Perfect timing: Making the 'switch' from juvenile to adult
Very little is known about how the onset of puberty is controlled in humans, but an NSF-funded discovery of a new gene in the roundworm C. elegans could be the "missing link" that determines the juvenile-to-adult transition.
Two genes, LIN28 and MKRN3, are known to be associated with precocious puberty in humans, with juveniles as young as six starting to develop adult features. These genes are found in all animals, including C. elegans, in which they also control the juvenile-to-adult transition. Until the new discovery, it was unclear how these two genes are connected.
The more obvious signs of the transition of juvenile to adult tend to be external -- body morphology, matured genitalia -- but nervous system changes are also occurring at the same time. In humans, the maturation of the brain during adolescence is associated with increased vulnerability to a variety of neuropsychiatric disorders, so a better understanding of these processes is important for understanding mental health as well as basic neurobiology.
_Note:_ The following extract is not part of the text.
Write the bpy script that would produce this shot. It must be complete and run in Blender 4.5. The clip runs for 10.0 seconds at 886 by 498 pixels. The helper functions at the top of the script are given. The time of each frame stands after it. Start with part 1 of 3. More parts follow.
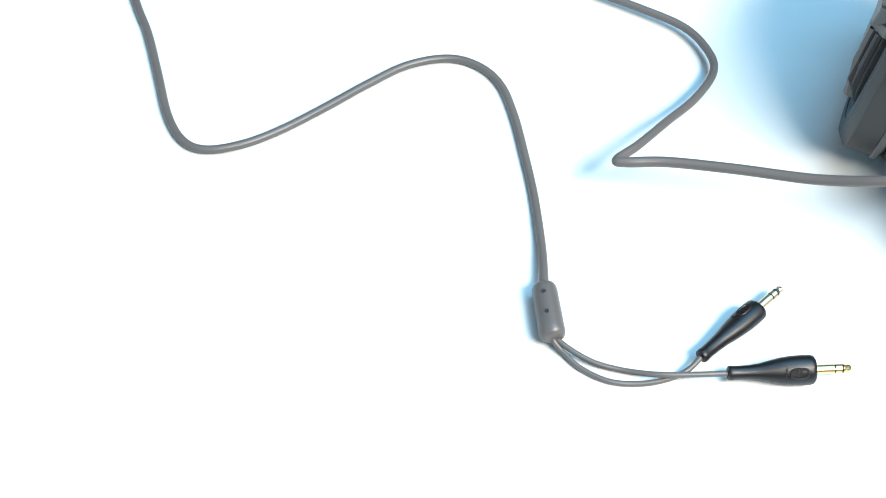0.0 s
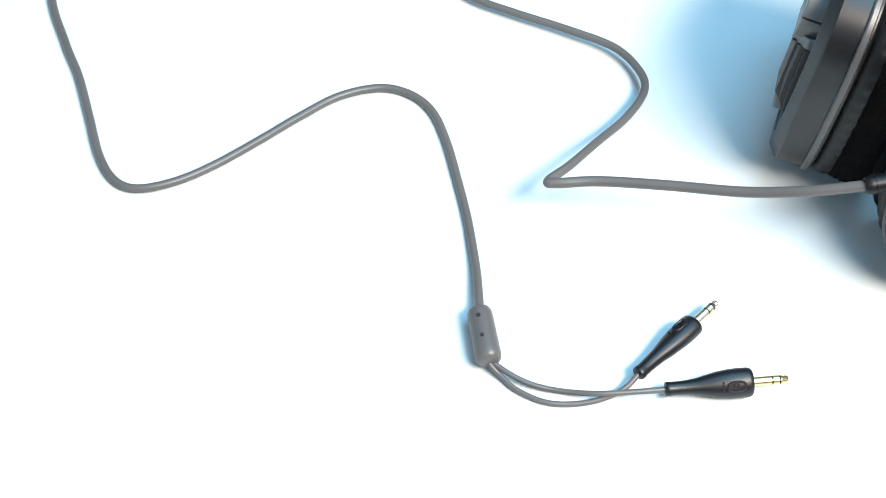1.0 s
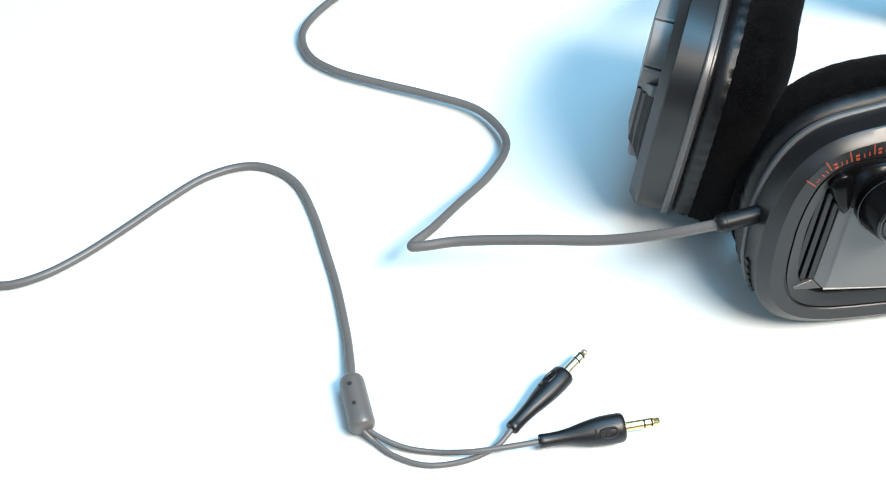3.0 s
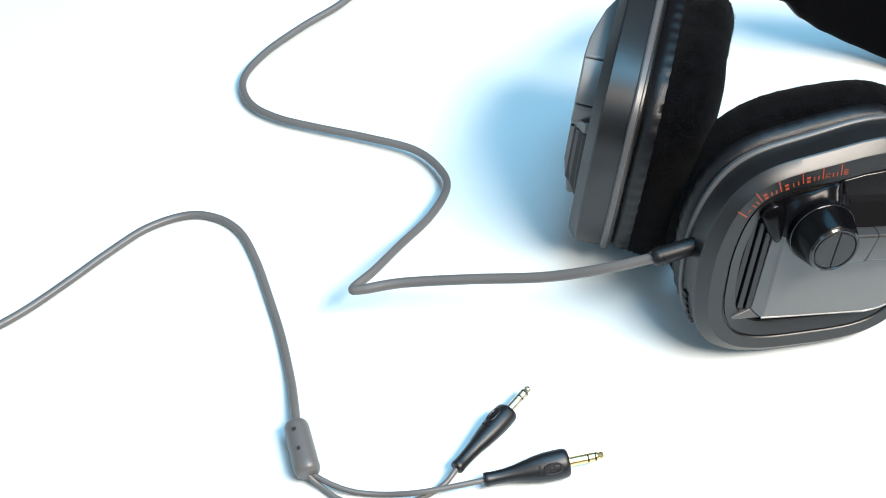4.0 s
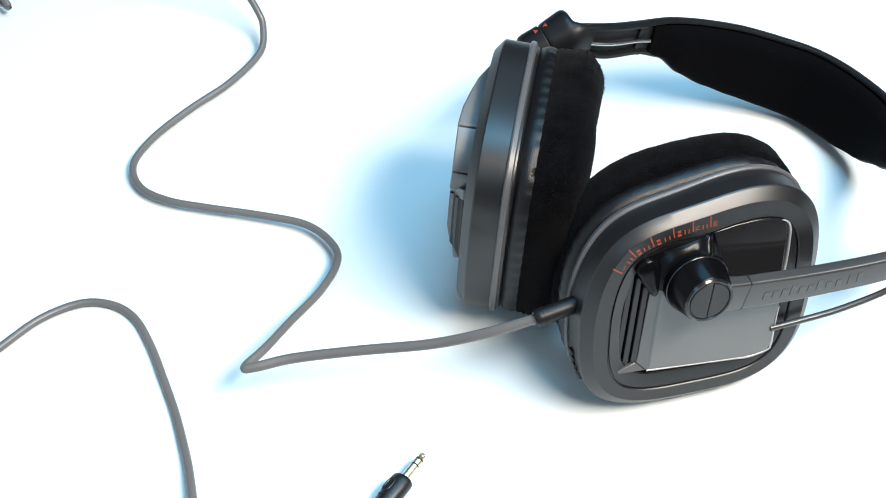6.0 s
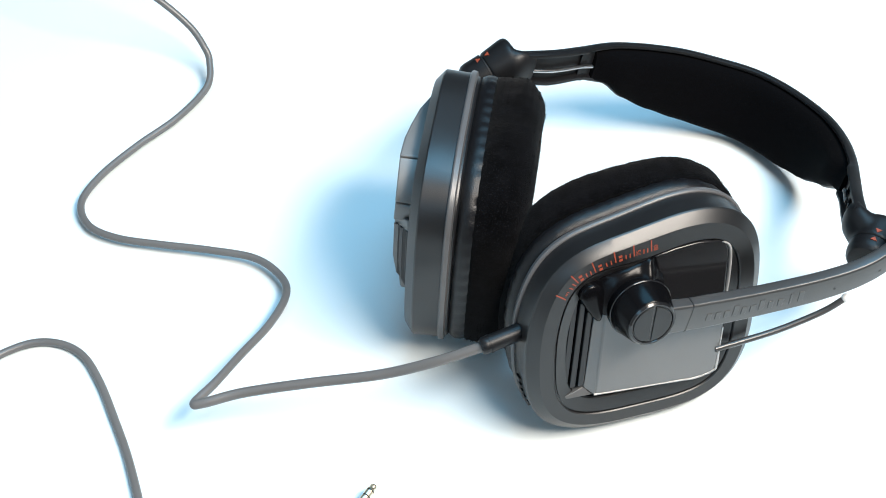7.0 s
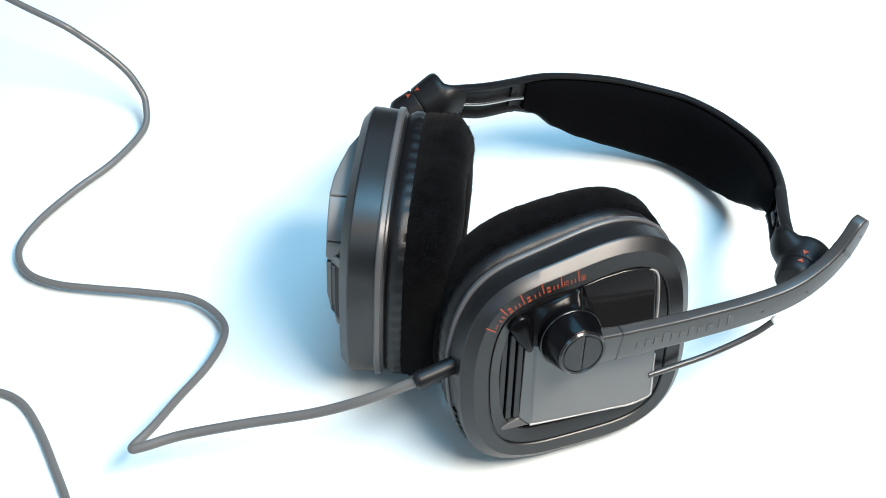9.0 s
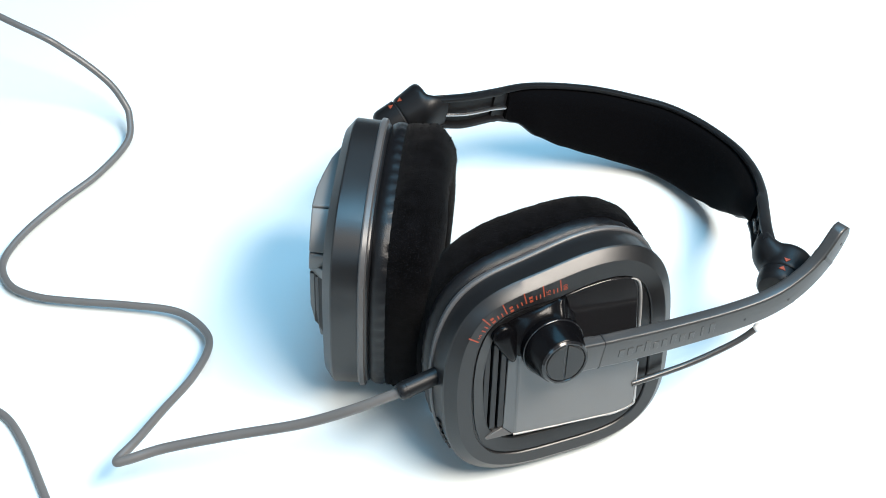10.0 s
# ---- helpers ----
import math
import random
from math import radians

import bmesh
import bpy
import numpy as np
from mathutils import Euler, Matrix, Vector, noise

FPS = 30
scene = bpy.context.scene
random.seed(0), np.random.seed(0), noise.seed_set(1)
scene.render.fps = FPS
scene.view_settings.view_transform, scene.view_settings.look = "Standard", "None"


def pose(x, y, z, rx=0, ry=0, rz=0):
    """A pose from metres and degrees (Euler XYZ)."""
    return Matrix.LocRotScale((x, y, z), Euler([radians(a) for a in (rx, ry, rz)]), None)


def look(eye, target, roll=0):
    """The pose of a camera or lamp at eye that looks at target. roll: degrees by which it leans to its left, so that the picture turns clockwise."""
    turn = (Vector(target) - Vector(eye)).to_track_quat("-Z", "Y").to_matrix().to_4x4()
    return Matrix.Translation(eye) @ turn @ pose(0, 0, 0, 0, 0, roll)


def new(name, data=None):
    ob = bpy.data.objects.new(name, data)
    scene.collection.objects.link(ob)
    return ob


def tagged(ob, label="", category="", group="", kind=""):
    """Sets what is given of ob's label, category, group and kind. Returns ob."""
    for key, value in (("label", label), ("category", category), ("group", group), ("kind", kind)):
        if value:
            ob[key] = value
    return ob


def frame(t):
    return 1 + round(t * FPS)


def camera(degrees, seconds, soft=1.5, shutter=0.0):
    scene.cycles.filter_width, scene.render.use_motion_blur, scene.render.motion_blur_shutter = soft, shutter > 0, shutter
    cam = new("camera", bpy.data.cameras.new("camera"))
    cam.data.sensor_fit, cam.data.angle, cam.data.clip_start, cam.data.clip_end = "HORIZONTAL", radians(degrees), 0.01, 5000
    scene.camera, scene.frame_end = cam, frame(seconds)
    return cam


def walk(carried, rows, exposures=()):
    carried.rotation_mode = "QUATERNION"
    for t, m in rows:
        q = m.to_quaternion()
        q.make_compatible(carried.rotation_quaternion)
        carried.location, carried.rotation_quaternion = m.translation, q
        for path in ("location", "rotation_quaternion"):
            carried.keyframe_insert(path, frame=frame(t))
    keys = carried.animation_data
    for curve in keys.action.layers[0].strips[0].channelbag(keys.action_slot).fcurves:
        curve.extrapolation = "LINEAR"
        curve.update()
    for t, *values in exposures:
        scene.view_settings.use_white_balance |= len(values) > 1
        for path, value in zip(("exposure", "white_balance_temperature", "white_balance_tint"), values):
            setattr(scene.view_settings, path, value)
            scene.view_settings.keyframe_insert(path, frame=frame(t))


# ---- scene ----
cam = camera(34.0, 10.0, soft=1.0)
# seconds, eye (x, y, z), heading to the right, pitch, roll, in degrees
PATH = [
    (0.0, 0.1775, 0.1940, 0.4129, 6.346, -54.715, 6.286),
    (0.5, 0.1869, 0.1927, 0.4119, 6.469, -54.017, 5.216),
    (1.0, 0.1954, 0.1912, 0.4117, 7.078, -53.261, 4.433),
    (1.5, 0.2032, 0.1898, 0.4120, 7.626, -52.584, 3.607),
    (2.0, 0.2105, 0.1884, 0.4129, 8.534, -51.919, 3.191),
    (2.5, 0.2173, 0.1869, 0.4143, 9.335, -51.252, 2.652),
    (4.0, 0.2359, 0.1824, 0.4200, 11.510, -49.025, 1.218),
    (4.5, 0.2417, 0.1809, 0.4222, 12.107, -48.445, 0.807),
    (5.0, 0.2472, 0.1795, 0.4245, 12.799, -47.836, 0.431),
    (5.5, 0.2526, 0.1780, 0.4267, 13.603, -47.310, 0.139),
    (7.0, 0.2674, 0.1740, 0.4329, 16.040, -45.941, -0.594),
    (7.5, 0.2717, 0.1728, 0.4347, 16.583, -45.671, -0.792),
    (8.0, 0.2756, 0.1717, 0.4363, 16.978, -45.450, -1.042),
    (8.5, 0.2789, 0.1707, 0.4376, 17.346, -45.256, -1.251),
    (9.0, 0.2816, 0.1699, 0.4388, 17.627, -45.057, -1.405),
    (9.5, 0.2834, 0.1693, 0.4397, 17.851, -44.913, -1.476),
    (10.0, 0.2842, 0.1689, 0.4404, 18.179, -44.770, -1.482),
]


SIZE = 1.11  # true size: the plugs are 3.5 mm jacks


def gaze(x, y, z, heading, pitch, roll):
    h, p = radians(heading), radians(pitch)
    aim = Vector((math.sin(h) * math.cos(p), math.cos(h) * math.cos(p), math.sin(p)))
    eye = Vector((x, y, z)) * SIZE
    return look(eye, eye + aim, roll)


walk(cam, [(t, gaze(*row)) for t, *row in PATH], [(0.0, -0.21), (10.0, -0.21)])

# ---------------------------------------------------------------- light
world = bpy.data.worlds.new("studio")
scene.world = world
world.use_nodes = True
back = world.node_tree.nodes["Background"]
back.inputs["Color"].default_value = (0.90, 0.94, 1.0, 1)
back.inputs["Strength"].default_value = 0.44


def softbox(name, eye, target, size, power, colour):
    lamp = bpy.data.lights.new(name, "AREA")
    lamp.shape, lamp.size, lamp.size_y = "RECTANGLE", size[0] * SIZE, size[1] * SIZE
    lamp.energy, lamp.color = power * SIZE ** 2, colour
    ob = new(name, lamp)
    ob.matrix_world = look(Vector(eye) * SIZE, Vector(target) * SIZE)
    return ob


softbox("key_softbox", (0.84, -0.06, 1.10), (0.40, 0.50, 0.0), (0.72, 0.33), 43.0, (1.0, 0.91, 0.81))
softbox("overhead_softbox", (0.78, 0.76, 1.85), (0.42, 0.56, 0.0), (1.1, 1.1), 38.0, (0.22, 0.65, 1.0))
softbox("window_softbox", (-0.95, -1.05, 1.62), (0.40, 0.54, 0.0), (1.0, 0.8), 12.0, (0.34, 0.70, 1.0))

# ---------------------------------------------------------------- materials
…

Two new studies in the labs of Douglas Portman at the University of Rochester Medical Center and David Fitch at New York University, published in Developmental Cell and eLife, identified a new developmental timing mechanism involving a long non-coding RNA in the microscopic C. elegans. Their research revealed a surprising new molecular mechanism that controls the timing of sex-specific changes in body shape, the maturation of neural circuits, and behavior.
An award from NSF’s Division Of Integrative Organismal Systems and an award from its Division Of Environmental Biology funded the research.